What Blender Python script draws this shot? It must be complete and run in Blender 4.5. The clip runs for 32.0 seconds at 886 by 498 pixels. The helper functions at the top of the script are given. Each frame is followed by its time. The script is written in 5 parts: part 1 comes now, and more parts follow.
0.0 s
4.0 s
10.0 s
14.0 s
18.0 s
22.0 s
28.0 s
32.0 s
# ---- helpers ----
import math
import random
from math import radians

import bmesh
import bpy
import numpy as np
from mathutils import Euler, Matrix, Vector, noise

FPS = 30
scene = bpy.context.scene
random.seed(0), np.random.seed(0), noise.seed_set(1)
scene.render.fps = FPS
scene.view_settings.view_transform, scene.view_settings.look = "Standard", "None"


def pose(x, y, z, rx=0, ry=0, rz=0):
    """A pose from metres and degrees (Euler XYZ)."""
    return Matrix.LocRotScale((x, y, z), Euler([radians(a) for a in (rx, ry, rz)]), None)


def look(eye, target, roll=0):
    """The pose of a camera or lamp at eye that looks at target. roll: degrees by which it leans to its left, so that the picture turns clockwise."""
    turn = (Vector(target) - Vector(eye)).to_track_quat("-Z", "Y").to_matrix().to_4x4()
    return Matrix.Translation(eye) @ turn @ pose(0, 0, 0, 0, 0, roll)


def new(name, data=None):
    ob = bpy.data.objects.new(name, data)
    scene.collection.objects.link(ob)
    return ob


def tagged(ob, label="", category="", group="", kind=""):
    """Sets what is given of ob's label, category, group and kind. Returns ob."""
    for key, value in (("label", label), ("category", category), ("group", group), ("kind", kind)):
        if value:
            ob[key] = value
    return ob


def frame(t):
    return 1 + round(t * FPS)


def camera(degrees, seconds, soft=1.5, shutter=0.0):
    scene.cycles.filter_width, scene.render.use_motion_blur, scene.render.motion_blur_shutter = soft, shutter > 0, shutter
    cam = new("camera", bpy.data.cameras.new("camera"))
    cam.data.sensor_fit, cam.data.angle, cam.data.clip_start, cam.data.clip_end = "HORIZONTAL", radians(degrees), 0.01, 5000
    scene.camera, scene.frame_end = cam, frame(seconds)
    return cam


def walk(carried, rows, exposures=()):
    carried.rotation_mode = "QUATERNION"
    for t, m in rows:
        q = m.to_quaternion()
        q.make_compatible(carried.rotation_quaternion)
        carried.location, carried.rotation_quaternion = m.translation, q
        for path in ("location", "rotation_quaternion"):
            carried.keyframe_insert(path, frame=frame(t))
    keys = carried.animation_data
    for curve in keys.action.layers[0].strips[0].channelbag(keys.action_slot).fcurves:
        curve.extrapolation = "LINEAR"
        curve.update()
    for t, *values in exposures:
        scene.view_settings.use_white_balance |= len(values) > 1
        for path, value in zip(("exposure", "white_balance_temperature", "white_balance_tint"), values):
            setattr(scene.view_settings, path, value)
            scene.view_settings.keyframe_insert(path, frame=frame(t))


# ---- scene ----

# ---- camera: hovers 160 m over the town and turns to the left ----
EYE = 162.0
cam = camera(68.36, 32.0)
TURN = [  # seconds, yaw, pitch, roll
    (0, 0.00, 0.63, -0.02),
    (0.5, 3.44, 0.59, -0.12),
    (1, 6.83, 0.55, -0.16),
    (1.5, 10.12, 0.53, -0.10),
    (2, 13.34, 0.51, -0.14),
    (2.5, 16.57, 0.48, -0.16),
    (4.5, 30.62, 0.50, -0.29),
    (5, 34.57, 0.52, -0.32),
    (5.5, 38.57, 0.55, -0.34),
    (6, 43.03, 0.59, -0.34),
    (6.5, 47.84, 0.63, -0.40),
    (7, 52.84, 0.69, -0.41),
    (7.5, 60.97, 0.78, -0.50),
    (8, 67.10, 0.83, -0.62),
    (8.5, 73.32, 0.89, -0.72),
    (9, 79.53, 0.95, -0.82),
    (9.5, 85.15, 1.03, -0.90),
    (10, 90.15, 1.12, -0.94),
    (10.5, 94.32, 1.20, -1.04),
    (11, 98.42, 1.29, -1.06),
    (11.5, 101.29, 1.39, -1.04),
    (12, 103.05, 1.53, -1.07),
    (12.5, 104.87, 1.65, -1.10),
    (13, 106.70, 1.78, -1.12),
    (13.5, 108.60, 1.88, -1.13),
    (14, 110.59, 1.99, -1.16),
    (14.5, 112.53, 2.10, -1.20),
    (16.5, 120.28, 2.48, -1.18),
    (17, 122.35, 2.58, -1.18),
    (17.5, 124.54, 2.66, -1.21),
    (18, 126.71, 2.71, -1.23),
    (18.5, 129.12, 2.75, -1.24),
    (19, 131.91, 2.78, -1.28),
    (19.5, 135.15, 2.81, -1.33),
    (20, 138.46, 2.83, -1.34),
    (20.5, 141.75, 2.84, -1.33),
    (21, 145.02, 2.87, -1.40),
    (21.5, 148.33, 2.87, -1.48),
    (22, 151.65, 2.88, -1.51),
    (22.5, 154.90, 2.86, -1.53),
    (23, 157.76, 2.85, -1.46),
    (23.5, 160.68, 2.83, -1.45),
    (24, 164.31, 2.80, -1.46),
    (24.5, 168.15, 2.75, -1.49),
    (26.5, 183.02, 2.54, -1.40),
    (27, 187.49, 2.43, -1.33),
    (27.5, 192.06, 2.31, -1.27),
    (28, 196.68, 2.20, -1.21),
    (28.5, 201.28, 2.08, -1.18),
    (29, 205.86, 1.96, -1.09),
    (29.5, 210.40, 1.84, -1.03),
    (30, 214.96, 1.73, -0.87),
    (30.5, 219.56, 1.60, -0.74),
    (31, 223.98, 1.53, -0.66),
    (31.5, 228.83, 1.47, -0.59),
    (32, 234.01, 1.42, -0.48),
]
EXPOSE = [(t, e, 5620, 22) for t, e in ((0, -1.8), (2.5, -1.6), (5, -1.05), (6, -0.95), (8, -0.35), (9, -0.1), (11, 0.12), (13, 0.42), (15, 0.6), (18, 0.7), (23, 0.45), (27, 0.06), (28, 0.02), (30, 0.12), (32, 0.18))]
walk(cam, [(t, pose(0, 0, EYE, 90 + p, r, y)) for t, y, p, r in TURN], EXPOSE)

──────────

Exercise requirements> Output all of the data above without any alteration.

Answer to the exercise>
What Blender Python script draws this shot? It must be complete and run in Blender 4.5. The clip runs for 32.0 seconds at 886 by 498 pixels. The helper functions at the top of the script are given. Each frame is followed by its time. The script is written in 5 parts: part 1 comes now, and more parts follow.
0.0 s
4.0 s
10.0 s
14.0 s
18.0 s
22.0 s
28.0 s
32.0 s
# ---- helpers ----
import math
import random
from math import radians

import bmesh
import bpy
import numpy as np
from mathutils import Euler, Matrix, Vector, noise

FPS = 30
scene = bpy.context.scene
random.seed(0), np.random.seed(0), noise.seed_set(1)
scene.render.fps = FPS
scene.view_settings.view_transform, scene.view_settings.look = "Standard", "None"


def pose(x, y, z, rx=0, ry=0, rz=0):
    """A pose from metres and degrees (Euler XYZ)."""
    return Matrix.LocRotScale((x, y, z), Euler([radians(a) for a in (rx, ry, rz)]), None)


def look(eye, target, roll=0):
    """The pose of a camera or lamp at eye that looks at target. roll: degrees by which it leans to its left, so that the picture turns clockwise."""
    turn = (Vector(target) - Vector(eye)).to_track_quat("-Z", "Y").to_matrix().to_4x4()
    return Matrix.Translation(eye) @ turn @ pose(0, 0, 0, 0, 0, roll)


def new(name, data=None):
    ob = bpy.data.objects.new(name, data)
    scene.collection.objects.link(ob)
    return ob


def tagged(ob, label="", category="", group="", kind=""):
    """Sets what is given of ob's label, category, group and kind. Returns ob."""
    for key, value in (("label", label), ("category", category), ("group", group), ("kind", kind)):
        if value:
            ob[key] = value
    return ob


def frame(t):
    return 1 + round(t * FPS)


def camera(degrees, seconds, soft=1.5, shutter=0.0):
    scene.cycles.filter_width, scene.render.use_motion_blur, scene.render.motion_blur_shutter = soft, shutter > 0, shutter
    cam = new("camera", bpy.data.cameras.new("camera"))
    cam.data.sensor_fit, cam.data.angle, cam.data.clip_start, cam.data.clip_end = "HORIZONTAL", radians(degrees), 0.01, 5000
    scene.camera, scene.frame_end = cam, frame(seconds)
    return cam


def walk(carried, rows, exposures=()):
    carried.rotation_mode = "QUATERNION"
    for t, m in rows:
        q = m.to_quaternion()
        q.make_compatible(carried.rotation_quaternion)
        carried.location, carried.rotation_quaternion = m.translation, q
        for path in ("location", "rotation_quaternion"):
            carried.keyframe_insert(path, frame=frame(t))
    keys = carried.animation_data
    for curve in keys.action.layers[0].strips[0].channelbag(keys.action_slot).fcurves:
        curve.extrapolation = "LINEAR"
        curve.update()
    for t, *values in exposures:
        scene.view_settings.use_white_balance |= len(values) > 1
        for path, value in zip(("exposure", "white_balance_temperature", "white_balance_tint"), values):
            setattr(scene.view_settings, path, value)
            scene.view_settings.keyframe_insert(path, frame=frame(t))


# ---- scene ----

# ---- camera: hovers 160 m over the town and turns to the left ----
EYE = 162.0
cam = camera(68.36, 32.0)
TURN = [  # seconds, yaw, pitch, roll
    (0, 0.00, 0.63, -0.02),
    (0.5, 3.44, 0.59, -0.12),
    (1, 6.83, 0.55, -0.16),
    (1.5, 10.12, 0.53, -0.10),
    (2, 13.34, 0.51, -0.14),
    (2.5, 16.57, 0.48, -0.16),
    (4.5, 30.62, 0.50, -0.29),
    (5, 34.57, 0.52, -0.32),
    (5.5, 38.57, 0.55, -0.34),
    (6, 43.03, 0.59, -0.34),
    (6.5, 47.84, 0.63, -0.40),
    (7, 52.84, 0.69, -0.41),
    (7.5, 60.97, 0.78, -0.50),
    (8, 67.10, 0.83, -0.62),
    (8.5, 73.32, 0.89, -0.72),
    (9, 79.53, 0.95, -0.82),
    (9.5, 85.15, 1.03, -0.90),
    (10, 90.15, 1.12, -0.94),
    (10.5, 94.32, 1.20, -1.04),
    (11, 98.42, 1.29, -1.06),
    (11.5, 101.29, 1.39, -1.04),
    (12, 103.05, 1.53, -1.07),
    (12.5, 104.87, 1.65, -1.10),
    (13, 106.70, 1.78, -1.12),
    (13.5, 108.60, 1.88, -1.13),
    (14, 110.59, 1.99, -1.16),
    (14.5, 112.53, 2.10, -1.20),
    (16.5, 120.28, 2.48, -1.18),
    (17, 122.35, 2.58, -1.18),
    (17.5, 124.54, 2.66, -1.21),
    (18, 126.71, 2.71, -1.23),
    (18.5, 129.12, 2.75, -1.24),
    (19, 131.91, 2.78, -1.28),
    (19.5, 135.15, 2.81, -1.33),
    (20, 138.46, 2.83, -1.34),
    (20.5, 141.75, 2.84, -1.33),
    (21, 145.02, 2.87, -1.40),
    (21.5, 148.33, 2.87, -1.48),
    (22, 151.65, 2.88, -1.51),
    (22.5, 154.90, 2.86, -1.53),
    (23, 157.76, 2.85, -1.46),
    (23.5, 160.68, 2.83, -1.45),
    (24, 164.31, 2.80, -1.46),
    (24.5, 168.15, 2.75, -1.49),
    (26.5, 183.02, 2.54, -1.40),
    (27, 187.49, 2.43, -1.33),
    (27.5, 192.06, 2.31, -1.27),
    (28, 196.68, 2.20, -1.21),
    (28.5, 201.28, 2.08, -1.18),
    (29, 205.86, 1.96, -1.09),
    (29.5, 210.40, 1.84, -1.03),
    (30, 214.96, 1.73, -0.87),
    (30.5, 219.56, 1.60, -0.74),
    (31, 223.98, 1.53, -0.66),
    (31.5, 228.83, 1.47, -0.59),
    (32, 234.01, 1.42, -0.48),
]
EXPOSE = [(t, e, 5620, 22) for t, e in ((0, -1.8), (2.5, -1.6), (5, -1.05), (6, -0.95), (8, -0.35), (9, -0.1), (11, 0.12), (13, 0.42), (15, 0.6), (18, 0.7), (23, 0.45), (27, 0.06), (28, 0.02), (30, 0.12), (32, 0.18))]
walk(cam, [(t, pose(0, 0, EYE, 90 + p, r, y)) for t, y, p, r in TURN], EXPOSE)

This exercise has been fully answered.